On 13 October 2003 the application was communicated to the respondent Government.
On 1 March 2004 the Government's observations on the admissibility and merits of the application were received and the applicants' representatives were invited to submit written observations in reply by 28 April 2004.
On 31 March 2004 the English version of the Government's observations was forwarded to the applicants. The time-limit for the submission of the applicants' observations remained unaffected.
As the applicants' observations on the admissibility and merits had not been received by 28 April 2004, on 2 June 2004 the applicants' representatives were advised by fax and by registered mail that the failure to submit observations might result in the strike-out of the application.
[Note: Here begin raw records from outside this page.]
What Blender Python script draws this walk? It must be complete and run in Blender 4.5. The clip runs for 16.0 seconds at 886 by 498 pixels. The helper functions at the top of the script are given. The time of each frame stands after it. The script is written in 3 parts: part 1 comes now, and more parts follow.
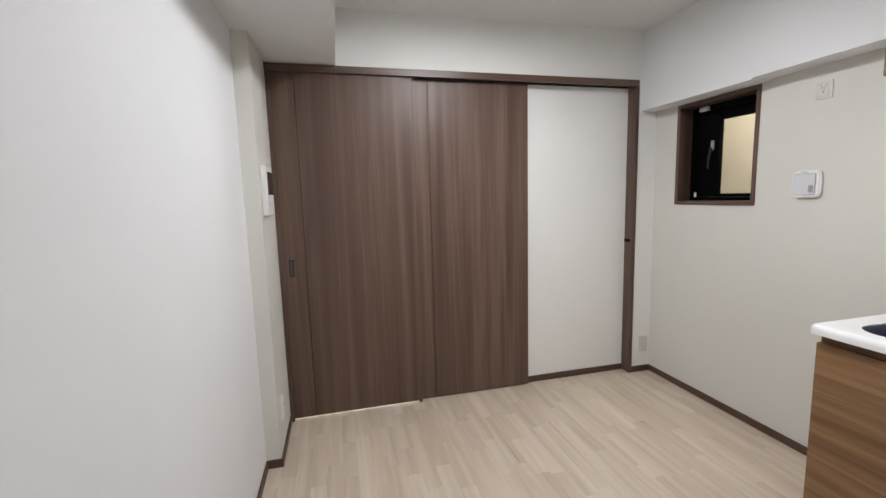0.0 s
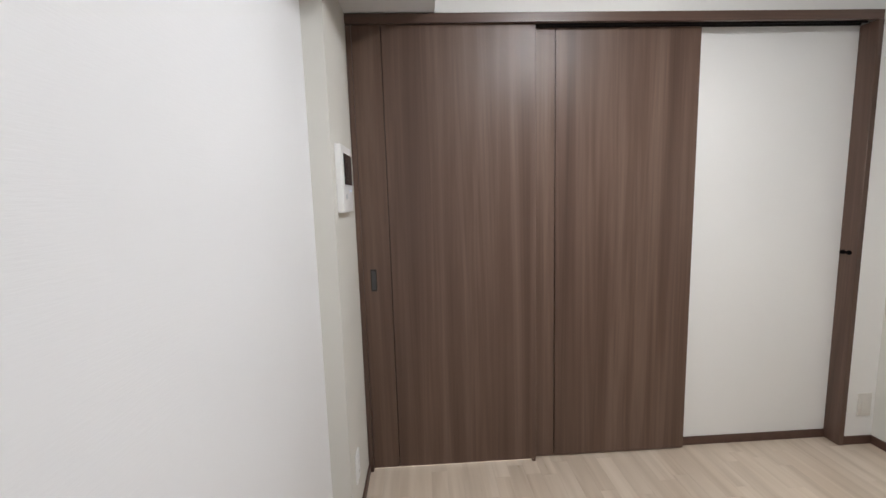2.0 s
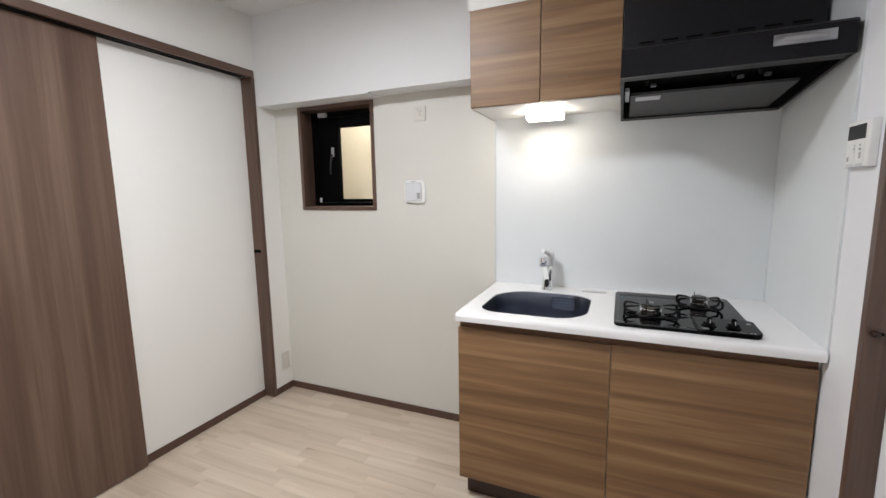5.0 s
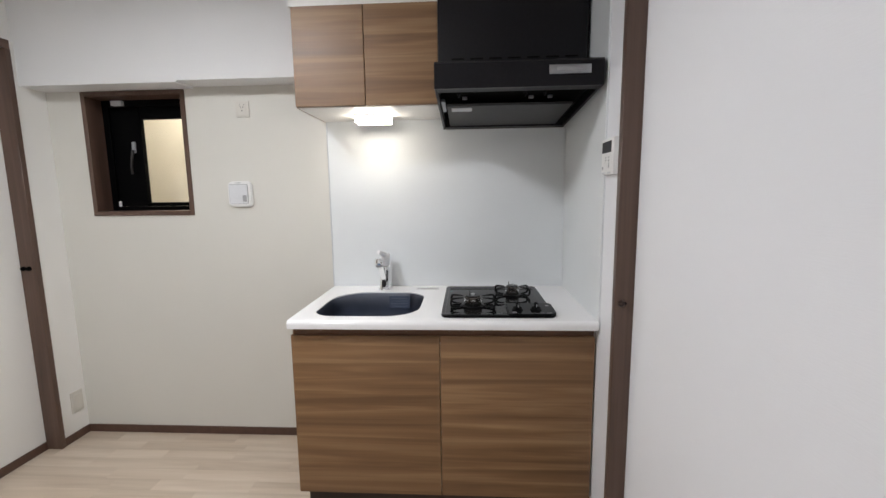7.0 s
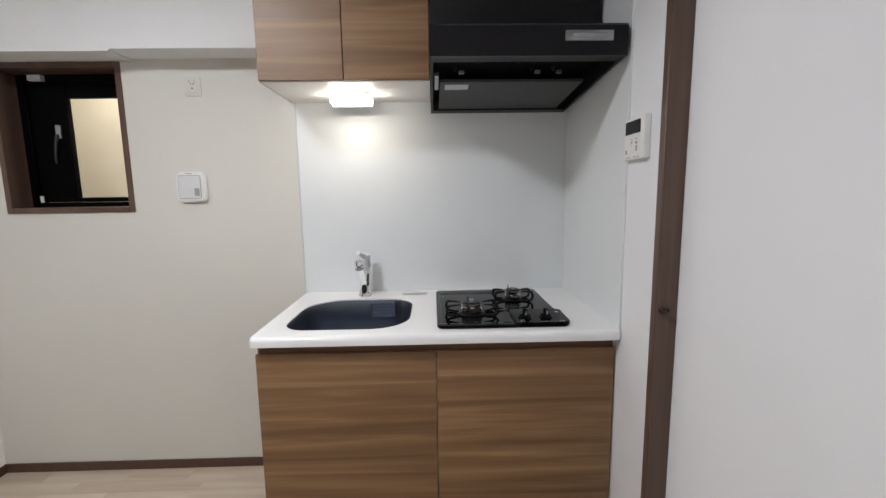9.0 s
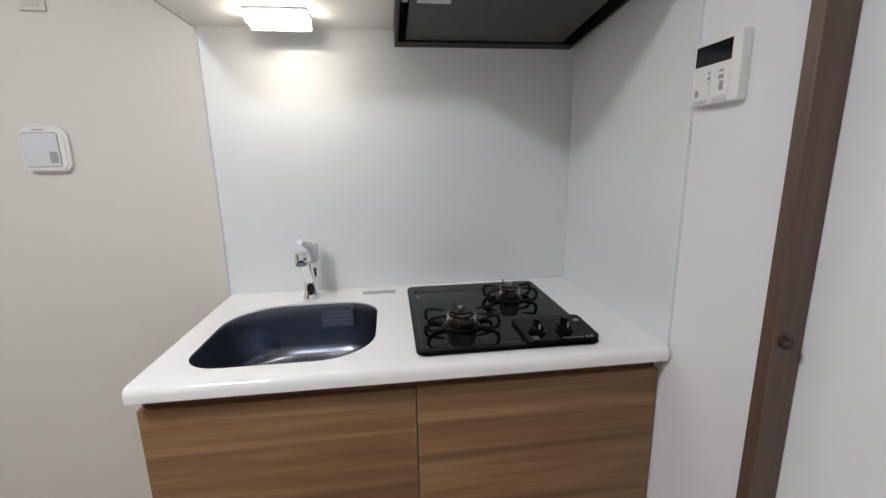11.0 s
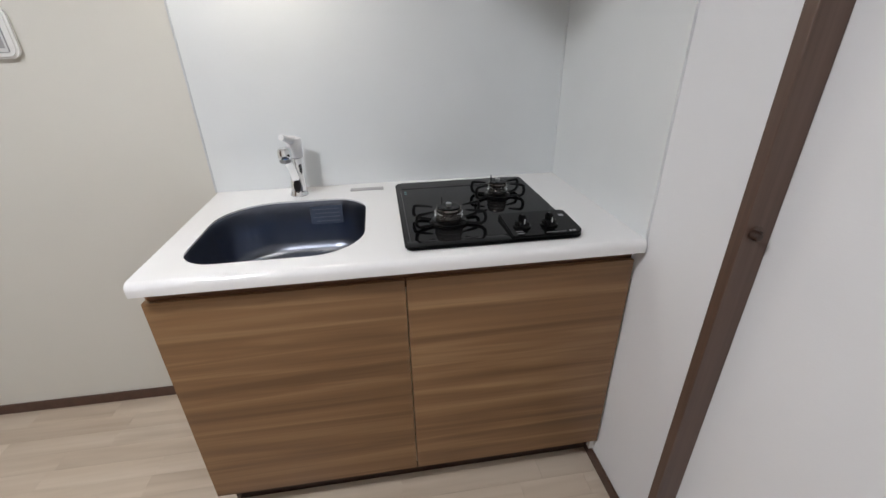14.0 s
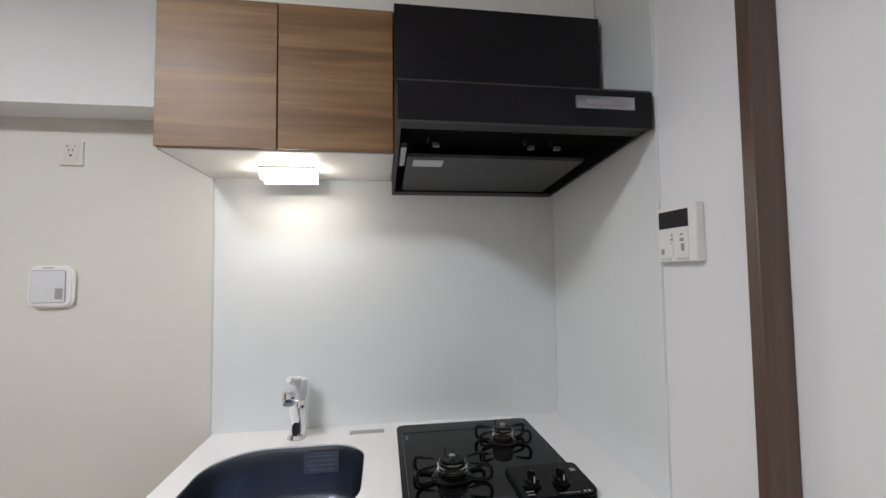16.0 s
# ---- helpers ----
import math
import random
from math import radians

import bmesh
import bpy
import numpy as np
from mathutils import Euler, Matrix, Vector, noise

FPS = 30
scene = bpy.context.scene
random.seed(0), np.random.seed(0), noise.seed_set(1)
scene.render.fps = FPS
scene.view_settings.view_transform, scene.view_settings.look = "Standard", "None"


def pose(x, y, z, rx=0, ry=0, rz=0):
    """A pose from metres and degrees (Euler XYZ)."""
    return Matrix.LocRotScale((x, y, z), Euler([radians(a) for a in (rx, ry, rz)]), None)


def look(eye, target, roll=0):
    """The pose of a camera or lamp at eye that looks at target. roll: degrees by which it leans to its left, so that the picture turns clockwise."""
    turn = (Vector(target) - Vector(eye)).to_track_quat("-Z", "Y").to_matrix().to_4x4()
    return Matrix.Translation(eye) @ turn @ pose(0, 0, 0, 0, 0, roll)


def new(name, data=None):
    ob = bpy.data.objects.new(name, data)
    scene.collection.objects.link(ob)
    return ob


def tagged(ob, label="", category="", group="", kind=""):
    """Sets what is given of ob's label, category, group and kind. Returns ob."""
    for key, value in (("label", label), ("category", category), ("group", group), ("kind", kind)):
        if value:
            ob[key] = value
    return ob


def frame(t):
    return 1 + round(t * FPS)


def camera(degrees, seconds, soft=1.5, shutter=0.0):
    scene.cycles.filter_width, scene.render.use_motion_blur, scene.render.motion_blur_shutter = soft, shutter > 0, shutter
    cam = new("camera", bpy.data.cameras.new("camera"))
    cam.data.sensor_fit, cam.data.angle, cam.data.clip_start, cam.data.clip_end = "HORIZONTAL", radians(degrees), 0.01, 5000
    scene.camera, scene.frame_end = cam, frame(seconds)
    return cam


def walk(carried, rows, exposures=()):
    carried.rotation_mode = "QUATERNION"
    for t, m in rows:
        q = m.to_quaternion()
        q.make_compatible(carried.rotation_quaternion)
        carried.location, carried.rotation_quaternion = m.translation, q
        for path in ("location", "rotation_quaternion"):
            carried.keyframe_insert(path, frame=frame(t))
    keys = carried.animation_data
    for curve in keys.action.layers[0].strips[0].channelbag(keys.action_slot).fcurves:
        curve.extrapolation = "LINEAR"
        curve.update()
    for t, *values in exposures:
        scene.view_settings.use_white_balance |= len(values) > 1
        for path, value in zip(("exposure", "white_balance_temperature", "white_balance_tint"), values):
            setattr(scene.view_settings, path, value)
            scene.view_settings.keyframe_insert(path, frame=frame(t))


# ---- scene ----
cam = camera(93.4, 16.0)
PATH = [
    (0, (-0.026, 0.129, 1.356), (0.458, 2.054, 1.106), -1.6),
    (0.5, (-0.063, 0.314, 1.339), (0.268, 2.27, 1.082), -1.6),
    (1, (-0.096, 0.551, 1.336), (0.047, 2.529, 1.078), -1.7),
    (1.5, (-0.081, 0.717, 1.328), (-0.022, 2.7, 1.075), -1.7),
    (2, (-0.071, 0.801, 1.336), (0.026, 2.783, 1.084), -1.7),
    (2.5, (-0.043, 0.82, 1.353), (0.316, 2.77, 1.094), -1.6),
    (3, (0.008, 0.777, 1.366), (0.722, 2.626, 1.099), -1.6),
    (3.5, (0.025, 0.734, 1.37), (1.14, 2.372, 1.099), -1.6),
    (4, (0.031, 0.674, 1.372), (1.465, 2.041, 1.097), -1.1),
    (4.5, (0.024, 0.635, 1.367), (1.697, 1.697, 1.095), -1.0),
    (5, (0.034, 0.589, 1.368), (1.855, 1.368, 1.093), -0.9),
    (7.5, (0.042, 0.496, 1.356), (2.023, 0.547, 1.088), -0.7),
    (8, (0.067, 0.519, 1.348), (2.049, 0.536, 1.077), -0.6),
    (8.5, (0.149, 0.571, 1.327), (2.132, 0.55, 1.063), -0.5),
    (11, (0.741, 0.645, 1.317), (2.681, 0.403, 0.897), -1.0),
    (11.5, (0.736, 0.623, 1.307), (2.623, 0.36, 0.7), -1.0),
    (12, (0.747, 0.611, 1.303), (2.559, 0.354, 0.494), -1.2),
    (12.5, (0.753, 0.608, 1.292), (2.472, 0.361, 0.302), -1.2),
    (13, (0.747, 0.615, 1.293), (2.415, 0.374, 0.216), -1.2),
    (13.5, (0.741, 0.627, 1.295), (2.428, 0.385, 0.249), -1.1),
    (14, (0.734, 0.636, 1.319), (2.509, 0.383, 0.433), -1.1),
    (14.5, (0.73, 0.632, 1.349), (2.601, 0.366, 0.694), -1.0),
    (15, (0.726, 0.639, 1.373), (2.669, 0.36, 0.988), -0.9),
    (15.5, (0.714, 0.642, 1.391), (2.69, 0.359, 1.276), -0.8),
    (16, (0.705, 0.64, 1.401), (2.682, 0.357, 1.505), -0.7),
]
EXPOSURES = [(0.0, -0.14), (1.5, -0.10), (2.5, -0.03), (3.5, 0.18), (4.5, 0.06), (5.0, 0.06), (7.5, -0.12), (8.5, -0.18), (11.0, -0.27), (12.5, -0.16), (13.5, -0.14), (15.0, -0.26), (16.0, -0.26)]
walk(cam, [(t, look(eye, target, roll)) for t, eye, target, roll in PATH], EXPOSURES)

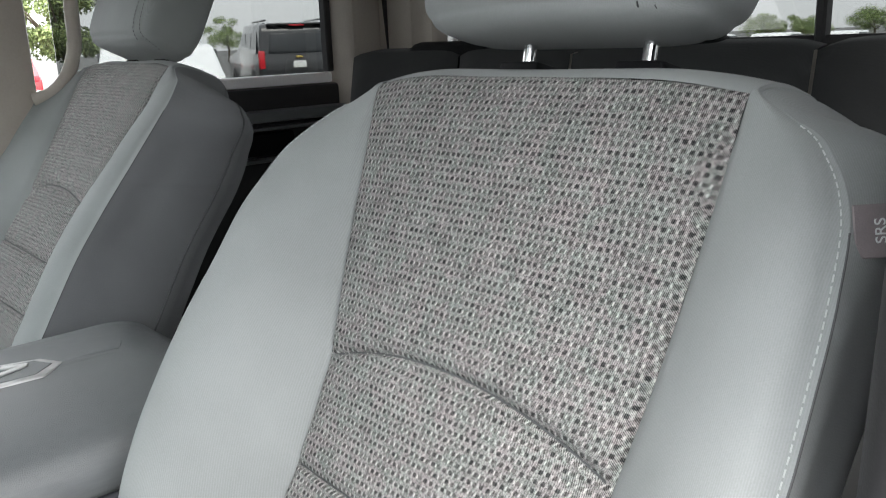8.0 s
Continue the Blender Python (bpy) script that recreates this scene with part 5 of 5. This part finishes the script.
def big_wagon(place, turn, paint, label):
    """A tall estate seen from behind; its rear faces -x of its own frame."""
    car = root("parked_wagon", (0, 0, 0), label, "car", "parked cars")

    def add(name, bm, material, tag="", shade=True, parent=car):
        return part(name, bm, material, parent, tag, shade)

    side = [(0.0, 0.45), (0.02, 0.95), (0.06, 1.10), (0.14, 1.70), (0.26, 1.84), (0.6, 1.88), (2.6, 1.86), (3.5, 1.25), (4.9, 1.12), (5.1, 0.95), (5.1, 0.40)]
    body = prism(side, -0.97, 0.97, "y", 0.06, 3)
    for v in body.verts:
        if v.co.z > 1.05:
            v.co.y *= 1 - 0.16 * (v.co.z - 1.05)
    add("body", body, paint)
    add("rear_window", prism([(-0.72, 1.16), (0.72, 1.16), (0.63, 1.62), (-0.63, 1.62)], 0.02, 0.10, "x", 0.01), TINTED, "dark tinted rear glass")
    window = car.children[-1]
    for v in window.data.vertices:
        v.co.x += (v.co.z - 1.16) * 0.14 + 0.02
    for s in (-1, 1):
        for a, b in ((0.45, 1.15), (1.25, 2.05), (2.12, 2.75)):
            pane = prism([(a, 1.16), (b + 0.1, 1.16), (b, 1.66), (a + 0.08, 1.66)], 0.90, 0.935, "y")
            for v in pane.verts:
                v.co.y = s * (0.97 * (1 - 0.16 * (v.co.z - 1.05)) + (0.006 if v.co.y > 0.91 else -0.02))
            add("side_window", pane, TINTED)
        add("tail_lamp", rounded_box((0.10, 0.15, 0.42), (0.05, s * 0.89, 1.02), 0.03, 2), LAMP, "red tail lamp")
        add("roof_rail", rounded_box((1.8, 0.05, 0.04), (1.3, s * 0.68, 1.93), 0.015, 2), GLOSSY)
        for x in (0.95, 4.05):
            wheel = add("wheel", lathe([(0.38, -0.12), (0.40, -0.10), (0.40, 0.10), (0.38, 0.12), (0.24, 0.12), (0.22, 0.06)], (x, s * 0.86, 0.40), (0, s, 0), 26), RUBBER, "black tyre")
            part("rim", lathe([(0.235, 0.0), (0.22, 0.05), (0.06, 0.02)], (x, s * 0.92, 0.40), (0, s, 0), 20), STEEL, wheel, "", True)
    add("spoiler", rounded_box((0.22, 1.40, 0.05), (0.22, 0, 1.83), 0.02, 2), paint)
    add("brake_lamp", rounded_box((0.03, 0.36, 0.035), (0.105, 0, 1.80), 0.01, 2), LAMP)
    add("badge", rounded_box((0.02, 0.16, 0.05), (0.0, 0, 1.07), 0.008, 2), GOLD, "gold badge shape")
    add("plate", rounded_box((0.02, 0.31, 0.15), (-0.005, 0, 0.90), 0.005, 1), LABEL_WHITE, "pale number plate")
    add("bumper", rounded_box((0.16, 1.90, 0.26), (0.0, 0, 0.56), 0.05, 3), paint)
    car.matrix_basis = pose(*place, 0, 0, turn)
    return car


def small_car(place, turn, paint, label, height=1.45):
    car = root("parked_car", (0, 0, 0), label, "car", "parked cars")
    side = [(0.0, 0.35), (0.0, 0.85), (0.15, 0.98), (0.75, height - 0.03), (1.2, height), (2.4, height - 0.02), (3.2, 0.98), (4.3, 0.86), (4.5, 0.65), (4.5, 0.30)]
    body = prism(side, -0.88, 0.88, "y", 0.06, 3)
    for v in body.verts:
        if v.co.z > 0.95:
            v.co.y *= 1 - 0.28 * (v.co.z - 0.95)
    part("body", body, paint, car, "", True)
    for s in (-1, 1):
        part("side_window", prism([(0.75, 1.0), (2.9, 1.0), (2.3, height - 0.09), (1.0, height - 0.09)], s * 0.80, s * 0.845, "y", 0.01), TINTED, car, "", True)
        part("tail_lamp", rounded_box((0.10, 0.28, 0.16), (0.05, s * 0.70, 0.84), 0.03, 2), LAMP, car, "red tail lamp", True)
        for x in (0.8, 3.6):
            wheel = part("wheel", lathe([(0.31, -0.10), (0.33, -0.08), (0.33, 0.08), (0.31, 0.10), (0.2, 0.10)], (x, s * 0.80, 0.33), (0, s, 0), 24), RUBBER, car, "black tyre", True)
            part("rim", lathe([(0.2, 0.0), (0.19, 0.04), (0.05, 0.02)], (x, s * 0.87, 0.33), (0, s, 0), 18), STEEL, wheel, "", True)
    part("rear_glass", prism([(0.22, 1.0), (0.24, 1.01), (0.74, height - 0.08), (0.72, height - 0.09)], -0.62, 0.62, "y"), TINTED, car)
    part("plate", rounded_box((0.02, 0.31, 0.15), (-0.008, 0, 0.72), 0.005, 1), LABEL_WHITE, car, "pale number plate")
    car.matrix_basis = pose(*place, 0, 0, turn)
    return car


def tree(place, height, spread, seed, trunk=True):
    rnd = random.Random(seed)
    ob = root("tree", place, "leafy green tree beyond the parked cars", "tree", "trees round the car park")
    px, py, pz = place
    pts = [(px, py, pz), (px + 0.1, py, pz + height * 0.25), (px, py + 0.1, pz + height * 0.5), (px + 0.05, py, pz + height * 0.75)]
    stem = [tube(pts, 0.1, 8, radii=[0.16, 0.12, 0.08, 0.03])]
    for k in range(7):
        a = rnd.uniform(0, 6.28)
        h = pz + height * rnd.uniform(0.25, 0.6)
        r = spread * rnd.uniform(0.5, 0.9)
        stem.append(tube([(px, py, h), (px + r * 0.5 * math.cos(a), py + r * 0.5 * math.sin(a), h + height * 0.12), (px + r * math.cos(a), py + r * math.sin(a), h + height * 0.3)], 0.04, 6, radii=[0.06, 0.04, 0.015]))
    part("trunk", joined(*stem), BARK, ob, "", True)
    verts, faces = [], []
    clumps = [(rnd.gauss(0, 0.45), rnd.gauss(0, 0.45), rnd.uniform(0.30, 1.0), rnd.uniform(0.18, 0.38)) for _ in range(26)]
    for _ in range(9000):
        cx, cy, cz, cr = rnd.choice(clumps)
        d = Vector((rnd.gauss(0, 1), rnd.gauss(0, 1), rnd.gauss(0, 0.8))).normalized() * cr * rnd.random() ** 0.4
        c = Vector((px + spread * (cx + d.x), py + spread * (cy + d.y), pz + height * (cz * 0.85 + 0.1) + spread * d.z * 0.8))
        u = Vector((rnd.gauss(0, 1), rnd.gauss(0, 1), rnd.gauss(0, 1))).normalized()
        w = u.cross(Vector((rnd.gauss(0, 1), rnd.gauss(0, 1), rnd.gauss(0, 1)))).normalized()
        s = rnd.uniform(0.035, 0.07) * (1.0 + 0.3 * spread / 2)
        k = len(verts)
        verts += [c - u * s, c + w * s * 0.5, c + u * s, c - w * s * 0.5]
        faces.append((k, k + 1, k + 2, k + 3))
    mesh_of("crown", verts, faces, LEAF, ob, "crown of small green leaves", shade=False)
    return ob


LOT = GROUND + 0.42
slab("raised_lot", (-20, 9.2, GROUND - 0.02), (33, 60, LOT), ASPHALT, "slightly raised part of the car park", "car park", bevel=0.05)
big_wagon((11.45, 16.8, LOT), 69, PAINT_BLACK, "black tall estate car with red tail lamps")
small_car((5.3, 10.9, LOT), 66, PAINT_WHITE, "white car with a red tail lamp", 1.42)
small_car((12.0, 24.0, LOT), 80, PAINT_WHITE, "white car parked further off", 1.6)
small_car((5.2, 18.5, LOT), 80, PAINT_RED, "red car parked under trees", 1.7)
for n in range(7):
    small_car((34.0 + 0.3 * (n % 2), 8.0 + 2.9 * n, GROUND), 5, PAINT_WHITE, "white car in a far parked row", 1.5)
for n, (x, y, h, s) in enumerate(((8.7, 24.5, 3.6, 1.3), (7.6, 26.0, 3.9, 1.5), (6.4, 23.0, 4.2, 1.5), (51.2, 92.8, 5.4, 2.8), (100.0, 49.0, 3.0, 3.0), (100.0, 44.0, 2.6, 2.6), (103.0, 37.5, 3.2, 3.2), (98.0, 31.0, 2.8, 2.6))):
    tree((x, y, LOT if y > 9.3 and x < 33 else GROUND), h, s, 11 + n)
The applicants have not replied.
The Court recalls Article 37 of the Convention which, in the relevant part, reads as follows:
“1. The Court may at any stage of the proceedings decide to strike an application out of its list of cases where the circumstances lead to the conclusion that
(a) the applicant does not intend to pursue his application;
However, the Court shall continue the examination of the application if respect for human rights as defined in the Convention and the Protocols thereto so requires.”
The Court notes that the applicants were advised that they were to submit written observations on the admissibility and merits of the case. They subsequently received a reminder thereof. No response has been received to date. The Court infers therefrom that the applicants do not intend to pursue the application. Furthermore, it considers that respect for human rights as defined in the Convention and its Protocols does not require it to continue the examination of the case.
In these circumstances it considers that the case should be struck out of the list in accordance with Article 37 § 1 (a) of the Convention.
For these reasons, the Court unanimously
Decides to strike the application out of its list of cases.